Not all bad days are created from things within our control, but many times, we can and should influence the outcome of certain experiences for ourselves. You can’t avoid getting fired, but you can suppress the desire to be verbally abusive with every person who gets in your way as you exit the building. You can’t avoid getting cut off in the traffic, but you can realize that there is little point to ranting and shouting obscenities at someone who made an error in judgement – intentionally or not. Self-talk and rationalizing your responses can help you to avoid bad moments from sucking down the rest of the day.

Talk to someone.

No, don’t YELL at someone – TALK. It is one of the easiest ways to dispel the negativity around a bad experience before it becomes a bad day. Often just verbalizing your feelings can be enough to soothe them and return you to a state of equilibrium again. If no one is around, call someone or text someone to have a chat. Vent your frustrations, but don’t allow it to become more than a recap of the events that have you in a flap. Often, someone commiserating with you can lead you to righteous indignation, but seldom are you in a position, after-the-fact to do anything about a stress-inducing incident. It’s a self-destructive waste of energy to get upset anew at a past event.

Move On.

Yes, you need to give yourself permission to LET STUFF GO! Most humans have a finite capacity for other people’s messes and they will disengage, which could lead you to believe no one cares. They do care, but they have other stuff they need to invest their energy in rather than indulging another rant session.
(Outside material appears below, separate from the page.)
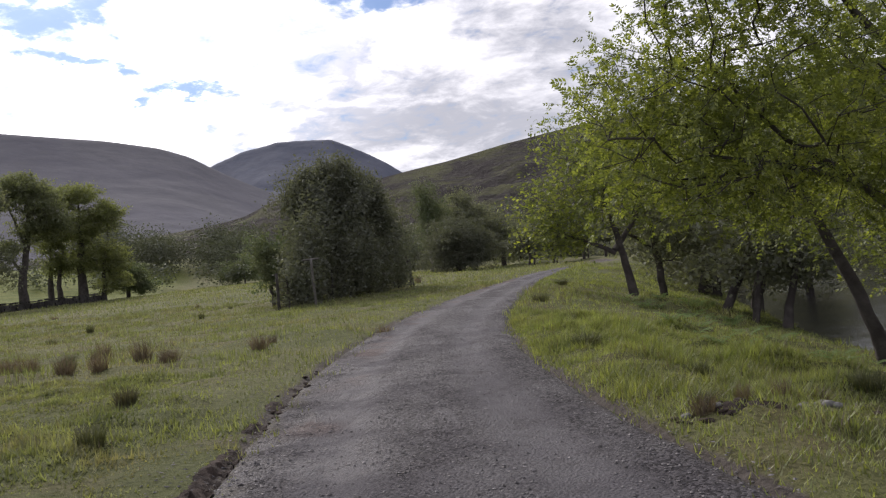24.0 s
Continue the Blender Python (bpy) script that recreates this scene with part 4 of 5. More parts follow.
# ---- thicket inside the old pen
px, py = 1.5, 59.5
gp = np.random.default_rng(151)
plumes = []
for k in range(34):
    a, q = gp.uniform(0, 6.283), math.sqrt(gp.random())
    h = 5.9 - 1.9 * q * q + gp.uniform(-0.5, 0.7)
    plumes.append(((2.5 * q * math.cos(a) - 0.1, 2.8 * q * math.sin(a), h - 0.5), (0.34, 0.34, 0.85), 0.55))
far_tree("pen_thicket", 51, px, py, [(0, 0, 0), (0, 0, 1.5), (0.0, 0, 3), (-0.2, 0, 6.2)], [0.22, 0.18, 0.14, 0.03],
         [((-2.2, -6.2, 0.9), (0.6, 1.0, 0.9), 1.2), ((-1.8, -5.0, 1.5), (0.8, 1.5, 1.5), 1.8), ((-1.4, -3.8, 2.6), (1.0, 1.8, 1.6), 2.0), ((0.1, -2.0, 2.4), (1.6, 1.7, 2.0), 2.4), ((1.9, 0.2, 1.8), (1.7, 2.4, 1.7), 2.4), ((0.0, 0, 2.8), (3.0, 3.4, 2.6), 6),
          ((-1.7, -0.6, 4.6), (1.1, 1.6, 1.4), 2.6), ((-0.3, 0, 5.0), (1.4, 1.8, 1.2), 3.0), ((1.3, 0.6, 4.5), (1.4, 1.8, 1.2), 2.8), ((2.5, 1.6, 3.6), (1.1, 1.6, 1.4), 2.2), ((3.1, 3.0, 1.8), (0.9, 1.6, 1.6), 2), ((0.0, 0.0, 1.2), (2.9, 3.4, 1.1), 3),
          ((-1.6, -5.0, 0.6), (0.6, 1.3, 0.7), 1.2), ((-0.4, -2.8, 0.6), (0.6, 1.3, 0.7), 1.2), ((0.8, -0.6, 0.6), (0.6, 1.3, 0.7), 1.2), ((2.0, 1.6, 0.6), (0.6, 1.3, 0.7), 1.2), ((3.2, 3.8, 0.6), (0.5, 1.2, 0.7), 1.2)] + plumes,
         1900, 42, 0.135, "dense dark willow thicket filling a fenced pen", LEAF_WILLOW, "thicket", spread=0.20, step=0.5, tip=0.010, lay=1.5, flat=1.6, shell=0.5, fill=0.0,
         extra=[([(-1.2, -0.8, 0), (-1.5, -0.8, 2), (-1.9, -1.0, 4.6)], [0.12, 0.09, 0.02]), ([(1.3, 0.8, 0), (1.6, 1.0, 2), (1.6, 1.2, 4.8)], [0.14, 0.10, 0.02]),
                ([(2.2, 2.6, 0), (2.6, 2.8, 2), (2.8, 2.8, 3.8)], [0.10, 0.08, 0.02])])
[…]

Reinvest in yourself by giving yourself permission to pass on another round of complaining about whatever made you so upset in the first place. Others will follow suit. I’m not advocating for you to never say anything to anyone about your problems, but rather, that you recognize when the moment has passed and it’s time for you to get on with life. It’s okay to have a good cry, but the crying needs to stop at some point and you need to pick yourself up and carry on. Life doesn’t grind to a halt and wait for you to catch up. The longer you stay in the negativity zone, the harder it is to move out of it.

Work/Life Balance as an entrepreneur.

Being an entrepreneur means you experience a disproportionate number of bad days, especially when your business is in a less productive cycle. It is worth reminding yourself at your lowest points why you got into business for yourself in the first place. Then adjust your outlook to keep those reasons in mind and get back to it. When you are chin deep in challenges, you have to keep looking up, or you will lose sight of your goals.

Learn from those bad days. If you failed miserably at keeping your cool, try and understand why:

  1. Where does the negativity come from? Try and articulate the feelings that lead to it.
  2. What can you do differently?
  3. Where are the weaknesses that are compounding your problems?
  4. What are the alternative solutions or behaviours that can lead to a different outcome?

Every time you try and find the silver lining around a dark cloud, you’ll discover the cloud is not so dark after all.

Finally, when you can disarm a bad day and you can deconstruct it, you find the good in it. Bad days are moments in our lives that teach us a lot about who we are and what we can do when we are faced with trouble. The big picture makes every bad day a good day to be mindful, learn and grow.